In an article recently posted on the O’Neill Institute’s website, Lindblom says the U.S. Food & Drug Administration needs to step in. “Is there any public health, ethical, or legal justification for the agency’s failure to prohibit businesses from delivering cigarette coupons or other advertising directly to nonsmokers?” he asks. Because the tobacco companies, he argues, won’t stop unless they’re forced to. “It would be relatively easy for cigarette companies to confirm, before making any delivery, that any planned recipient of its coupons or direct-to-consumer advertising was not just an adult but also a self-confirmed current smoker. Given their primary goal of maximizing profits, however, it is unlikely, that the tobacco companies will do that on their own, despite all the ethical, moral, and public health reasons that they should.”

As the cost of cigarettes continues to rise, largely due to increased taxes aimed at discouraging their sale, cigarette companies are relying more and more on coupons to help offset the tax hikes and keep their products affordable.

That’s led to efforts to ban the redemption of cigarette coupons altogether. In 2014, New York City passed a law setting a minimum price for tobacco products, prohibiting retailers from accepting coupons or offering any promotion that would lower the price below the established minimum. Just this week, as part of a new smoking crackdown, New York boosted that minimum price from $10.50 to $13. And it’s banning pharmacies like Walgreens and Rite Aid from selling tobacco once their current licenses expire (CVS stopped selling tobacco products in 2014).

Anti-smoking advocates are cheering moves like those in New York. But others worry it’s a slippery slope. Already, some cities are hiking taxes on sugary sodas, in part to help discourage their consumption. Could banning coupons for soda – or ensuring that soda coupons are not made available to non-soda drinkers – be next? What about banning coupons for anything that’s not considered good for you?

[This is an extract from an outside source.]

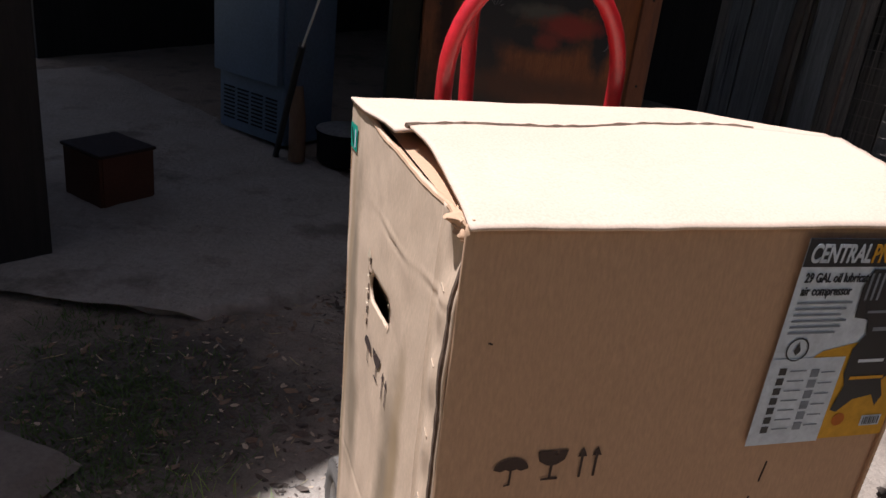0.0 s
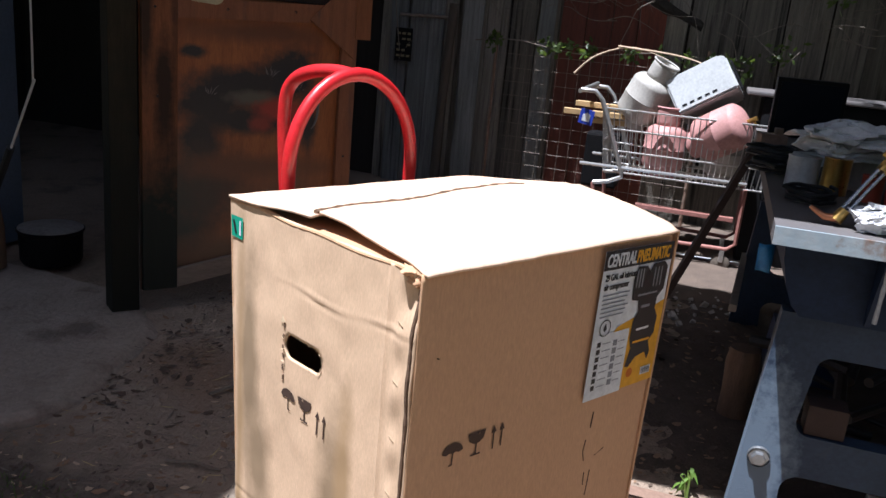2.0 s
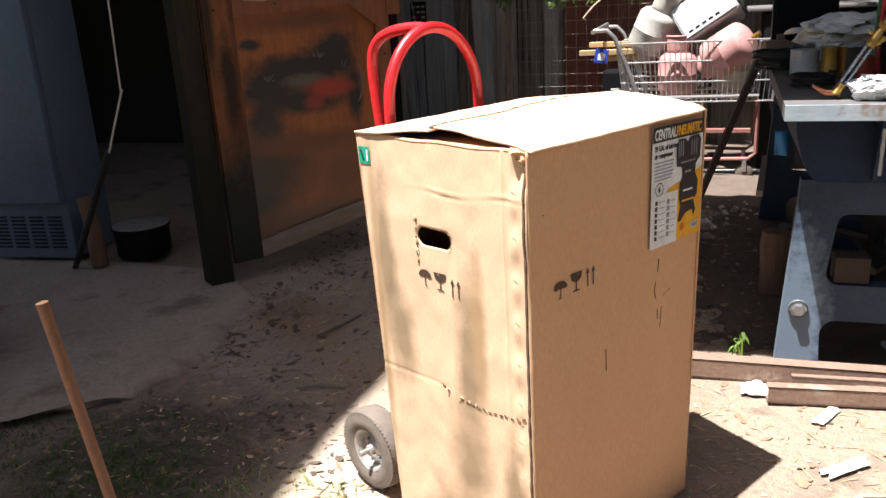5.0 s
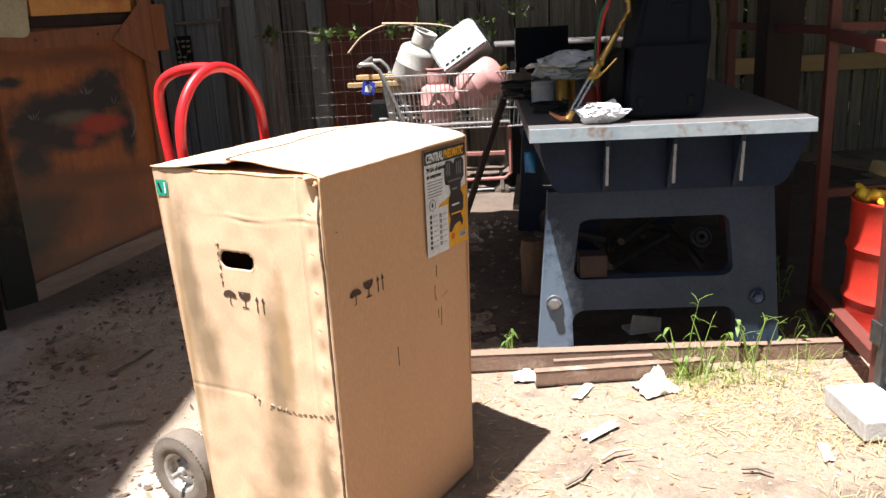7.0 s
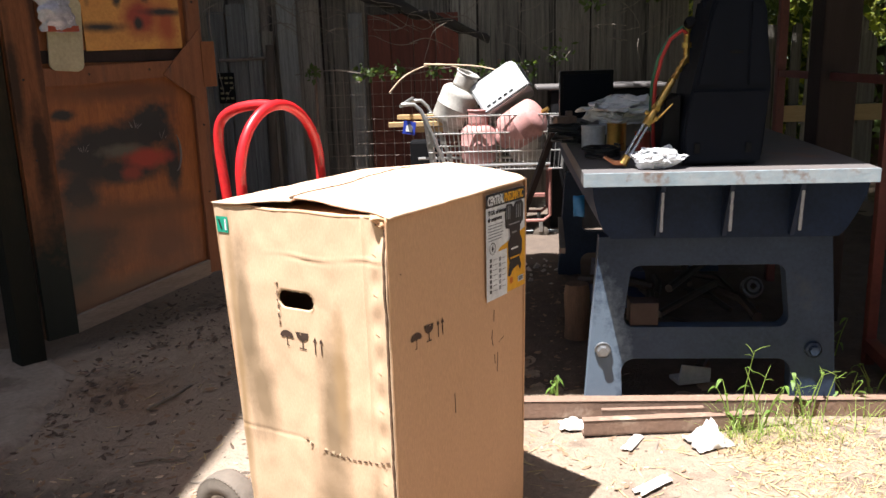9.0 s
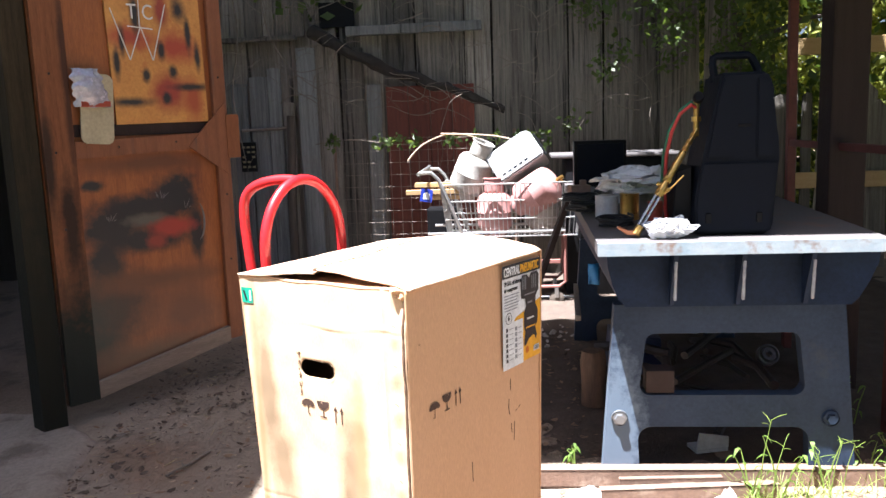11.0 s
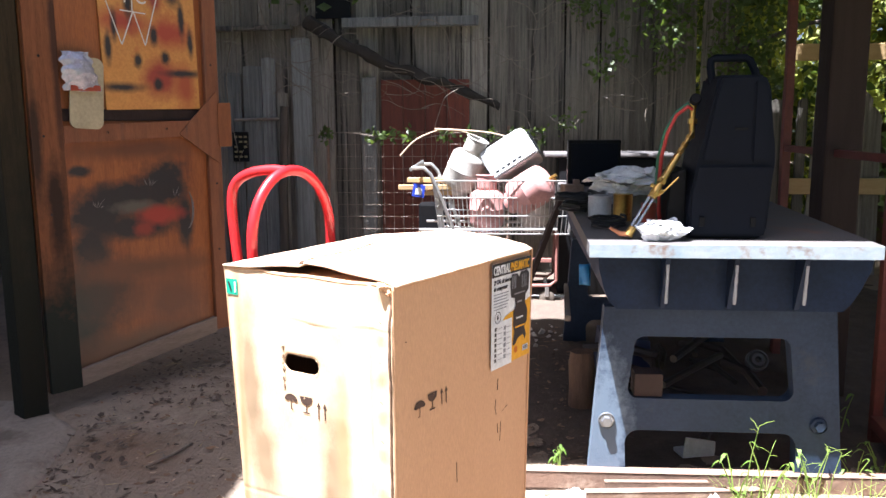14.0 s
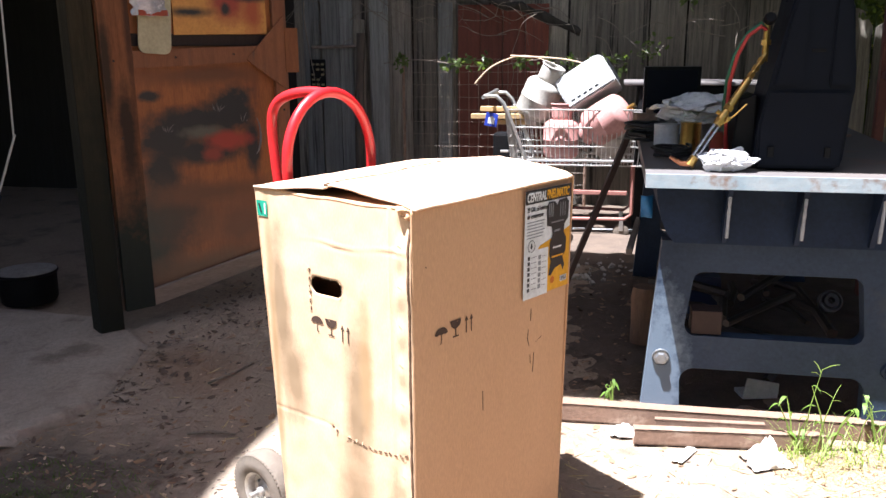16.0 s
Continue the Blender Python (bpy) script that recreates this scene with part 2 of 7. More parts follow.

Most health advocates would argue that tobacco is in a class by itself, and anything to discourage people from starting to smoke is worth it. According to the Centers for Disease Control, cigarette smoking is directly responsible for more than 480,000 deaths per year in the United States. So coupons may work – but in the case of tobacco coupons, they might just work too well.

2 Comments

  1. Seriously??? It must’ve been a slow news day in the world of couponing to dream this theory up.

    A $1 or $1.50 coupon will NOT get people to start smoking when the price of a pack of cigarettes in places like NY where the price of a pack is going up to $10.50.

    Unless, of course, one is a complete and total moron. Or a lemming…

    • The coupons shown aren’t necessarily the ones referenced in the study – the study didn’t (and probably should have) specified the value of the coupons sent to consumers. They may very well have been “free” coupons.

      But this is the theory they came up with, CITN is just the messenger. Slow news day in the world of couponing? Yup.